The New York Fed’s survey also shows the following data regarding household finances:
- The probability that consumers will be unable to make minimum debt payments on time in the next three months is 15.3%, the highest since April 2020. Meanwhile, the share of respondents expecting their financial situation to improve over the next year rose to the highest level since February 2025.
- The median household income growth expectation rose by 0.1 percentage points to 3.0% in December, slightly above its 12-month rolling average of 2.9%.
- The median one-year household spending growth expectation dropped by 0.1 percentage points to 4.9%.
- Compared to a year ago, perceptions of access to credit have worsened: the proportion of households saying “credit is harder to get” increased, while the proportion saying “credit is easier to get” decreased.

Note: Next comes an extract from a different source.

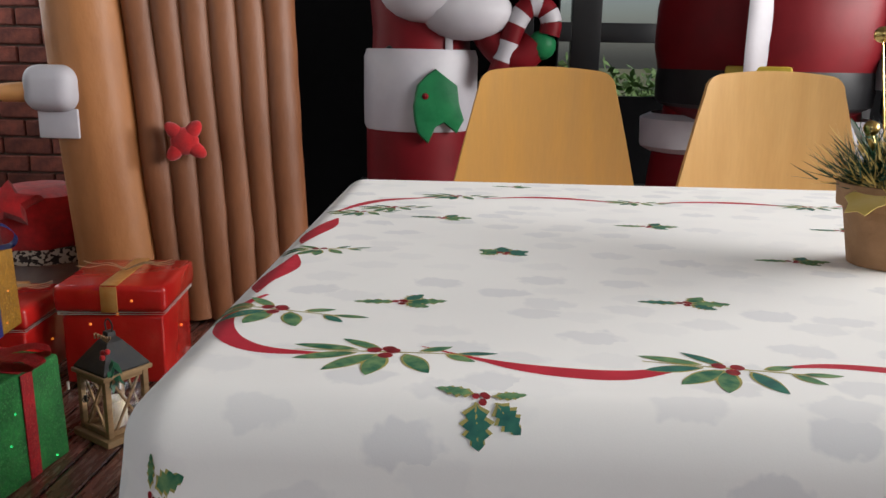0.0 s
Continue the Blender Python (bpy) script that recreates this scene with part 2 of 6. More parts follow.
def woven_leaves(m):
    """Pale grey leaves woven into the cloth: ragged spots about four centimetres long, laid out by the weave's own coordinates."""
    nt = m.node_tree
    b = nt.nodes["Principled BSDF"]
    weave = nt.nodes.new("ShaderNodeUVMap")
    weave.uv_map = "weave"
    rag = nt.nodes.new("ShaderNodeTexNoise")
    rag.inputs["Scale"].default_value, rag.inputs["Detail"].default_value = 75, 2
    nt.links.new(weave.outputs["UV"], rag.inputs["Vector"])
    push = nt.nodes.new("ShaderNodeVectorMath")
    push.operation = "MULTIPLY_ADD"
    push.inputs[1].default_value = (0.024, 0.024, 0)
    nt.links.new(rag.outputs["Color"], push.inputs[0])
    nt.links.new(weave.outputs["UV"], push.inputs[2])
    squeeze = nt.nodes.new("ShaderNodeMapping")
    squeeze.inputs["Scale"].default_value, squeeze.inputs["Rotation"].default_value = (0.75, 1.25, 1), (0, 0, 0.5)
    nt.links.new(push.outputs["Vector"], squeeze.inputs["Vector"])
    spot = nt.nodes.new("ShaderNodeTexVoronoi")
    spot.voronoi_dimensions = "2D"
    spot.inputs["Scale"].default_value, spot.inputs["Randomness"].default_value = 20, 0.85
    nt.links.new(squeeze.outputs["Vector"], spot.inputs["Vector"])
    edge = nt.nodes.new("ShaderNodeMapRange")
    edge.inputs["From Min"].default_value, edge.inputs["From Max"].default_value = 0.36, 0.27
    edge.inputs["To Max"].default_value = 1.0
    nt.links.new(spot.outputs["Distance"], edge.inputs["Value"])
    sep = nt.nodes.new("ShaderNodeSeparateColor")
    nt.links.new(spot.outputs["Color"], sep.inputs["Color"])
    depth = nt.nodes.new("ShaderNodeMath")
    depth.operation = "MULTIPLY"
    nt.links.new(edge.outputs["Result"], depth.inputs[0])
    nt.links.new(sep.outputs["Red"], depth.inputs[1])
    mix = nt.nodes.new("ShaderNodeMix")
    mix.data_type = "RGBA"
    nt.links.new(depth.outputs["Value"], mix.inputs["Factor"])
    nt.links.new(b.inputs["Base Color"].links[0].from_socket, mix.inputs["A"])
    mix.inputs["B"].default_value = (0.745, 0.745, 0.76, 1)
    nt.links.new(mix.outputs["Result"], b.inputs["Base Color"])


woven_leaves(M["cloth"])
M["print_red"] = mat("ribbon_print", (0.54, 0.016, 0.04), 0.8, 0, (0.42, 0.010, 0.026), 25)
M["print_green"] = mat("holly_print", (0.010, 0.115, 0.065), 0.8, 0, (0.16, 0.29, 0.12), 90)
M["print_dark"] = mat("dark_holly_print", (0.012, 0.10, 0.085), 0.8, 0, (0.03, 0.17, 0.12), 90)
M["print_gold"] = mat("gold_print", (0.42, 0.36, 0.10), 0.75, 0, (0.3, 0.27, 0.1), 60)
M["print_berry"] = mat("berry_print", (0.33, 0.012, 0.02), 0.75, 0, (0.16, 0.006, 0.012), 120)
M["chair_warm"] = mat("honey_birch_ply", (0.62, 0.32, 0.075), 0.42, 0, (0.56, 0.30, 0.085), 3, stretch=(8, 8, 0.7), fine=0.06)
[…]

Expectations for future credit availability also weakened slightly, with a higher net proportion of respondents expecting it to be harder to get credit over the next year.
- Compared to a year ago, perceptions of current household financial conditions have improved: the proportion of households saying their financial conditions have worsened declined, while the proportion saying they have improved rose. Expectations for household financial conditions a year from now have also improved: the proportion expecting their finances to worsen declined, while the proportion expecting them to improve rose to the highest level since February 2025.
Analysis indicates that these data highlight divisions within the Fed: some officials are more concerned about inflation, while others believe rising unemployment is the greater risk. This divergence will likely lead the Fed to keep interest rates unchanged at its next policy meeting later this month.
This survey result comes just before the U.S. Bureau of Labor Statistics is set to release the monthly major non-farm payroll data on Friday, and the Consumer Price Index (CPI) data is scheduled for release on January 13.